Chris Bourke, 'Strictly Roots And Culture', Lino Cut, 2014


I’m sure you can think of plenty of other debating points of your own.  I, for one, will listen out a little more keenly for the echoing, subterranean racket of skate wheels next time I’m on the south bank of the Thames.  In fact, writing this has reminded me just how long it is since I did that, and how overdue I am for an excursion down the Smoke.  It also explains why none of these photographs are originals, for which, apologies.




[1.]:   'Skaters Will Stay At The Undercroft As London's Southbank Centre Gives In', Mark Brown, The Guardian, Thursday 18 September.
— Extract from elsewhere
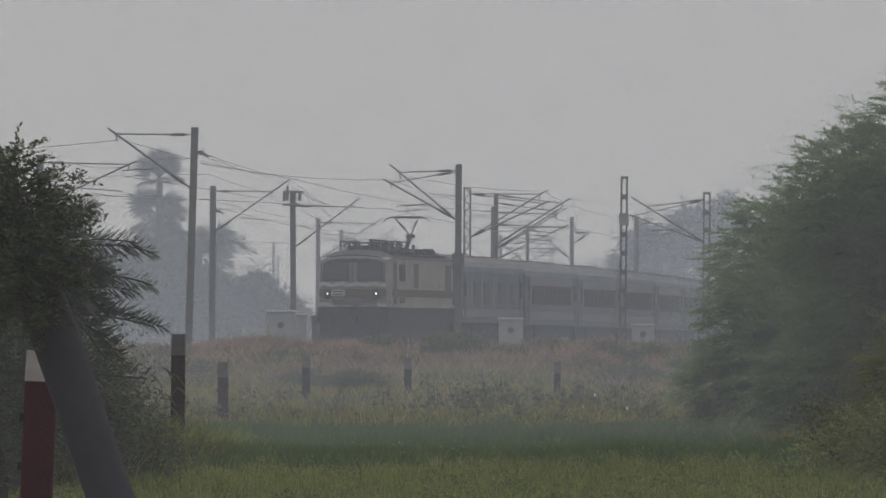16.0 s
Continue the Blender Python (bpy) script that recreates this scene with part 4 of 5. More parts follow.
# ---- thorn tree ----
def sprays(n, cx, cy, cz, rx, ry, rz, seed, length, leaf, rows, floor=0.05, droop=0.35, front=True, rough=0.16, minr=0.72):
    """Feathery sprays over a lumpy crown: thin twigs with paired leaflets, as arrays."""
    g = np.random.RandomState(seed)
    u = g.normal(0, 1, (n * 3, 3))
    u /= np.linalg.norm(u, axis=1)[:, None]
    if front:
        u = u[u[:, 1] < 0.35]
    u = u[:n]
    n = len(u)
    lump = 1 + rough * (np.sin(u[:, 0] * 7 + u[:, 2] * 5 + seed) + np.sin(u[:, 1] * 9 - u[:, 2] * 8 + 2 * seed) + 0.6 * np.sin(u[:, 0] * 15 + u[:, 2] * 13)) / 2
    r = (minr + (1 - minr) * g.rand(n) ** 0.6) * lump
    c = np.stack([cx + rx * r * u[:, 0], cy + ry * r * u[:, 1], cz + rz * r * u[:, 2]], 1)
    ok = c[:, 2] > floor
    c, u = c[ok], u[ok]
    n = len(c)
    d = u * [1, 0.6, 0.35] + g.normal(0, 0.3, (n, 3)) * [1, 1, 0.6] + [0, 0, 0.08]
    d /= np.linalg.norm(d, axis=1)[:, None]
    L = length * (0.5 + g.rand(n))
    s = np.cross(d, [0, 0, 1.0]); s /= np.linalg.norm(s, axis=1)[:, None] + 1e-9
    tt = np.linspace(0.1, 1, rows)
    pts, faces = [], []
    P = c[:, None] + d[:, None] * (L[:, None] * tt)[..., None] - np.array([0, 0, 1.0]) * (droop * L[:, None] * tt ** 2)[..., None]
    for sg in (-1, 1):
        e = s[:, None] * sg + d[:, None] * 0.5 + g.normal(0, 0.35, P.shape)
        e /= np.linalg.norm(e, axis=2)[..., None]
        q = np.cross(e, g.normal(0, 1, P.shape)); q /= np.linalg.norm(q, axis=2)[..., None] + 1e-9
        l = leaf * (0.6 + 0.8 * g.rand(*P.shape[:2]))[..., None]
        quad = np.stack([P, P + e * l * 0.5 + q * l * 0.2, P + e * l, P + e * l * 0.5 - q * l * 0.2], 2)
        pts.append(quad.reshape(-1, 3))
    v = np.concatenate(pts)
    f = np.arange(len(v)).reshape(-1, 4)
    # twigs as thin three-sided slivers
    a, b = c, P[:, -1]
    t = 0.005
    tw = np.stack([a + [t, 0, 0], a + [-t, 0, 0], b, a + [0, 0, t]], 1).reshape(-1, 3)
    f2 = np.arange(len(tw)).reshape(-1, 4) + len(v)
    return np.concatenate([v, tw]), np.concatenate([f, f2])


def core(n, cx, cy, cz, rx, ry, rz, seed, size, floor=0.02, outer=0.85):
    """Denser inner foliage."""
    g = np.random.RandomState(seed)
    u = g.normal(0, 1, (n, 3)); u /= np.linalg.norm(u, axis=1)[:, None]
    r = outer * g.rand(n) ** 0.4
    c = np.stack([cx + rx * r * u[:, 0], cy + ry * r * u[:, 1], cz + rz * r * u[:, 2]], 1)
    c = c[c[:, 2] > floor]
    return leaves(c, np.tile([0, 0, -0.2], (len(c), 1)), np.full(len(c), size), seed + 1, 0.5)


def joined(*lots):
    v, f, k = [], [], 0
    for a, b in lots:
        v.append(a); f.append(b + k); k += len(a)
    return np.concatenate(v), np.concatenate(f)


def limb(g, a, b, r0, r1, wob=0.12):
    a, b = Vector(a), Vector(b)
    L = (b - a).length
    pts = [a.lerp(b, t) + Vector(g.normal(0, wob * L * 0.3, 3)) * (1 if 0 < t < 1 else 0) for t in (0, 0.25, 0.5, 0.75, 1)]
    return pts, [r0 + (r1 - r0) * t for t in (0, 0.25, 0.5, 0.75, 1)]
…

[2.]:  ‘New Art West Midlands’, 14 February - 18 May, Birmingham Museum & Art Gallery, (And Various Regional Venues),

[3.]:  Over the years, I have, of course, spent many hours at Southbank - consuming official culture, and on occasion, swigging over-priced coffee.  I would claim that the ‘disengaged’ part is the real discriminator here but that could just be my own brand of elitism, I suppose.  I have, on numerous occasions, also paused to watch the skateboarders.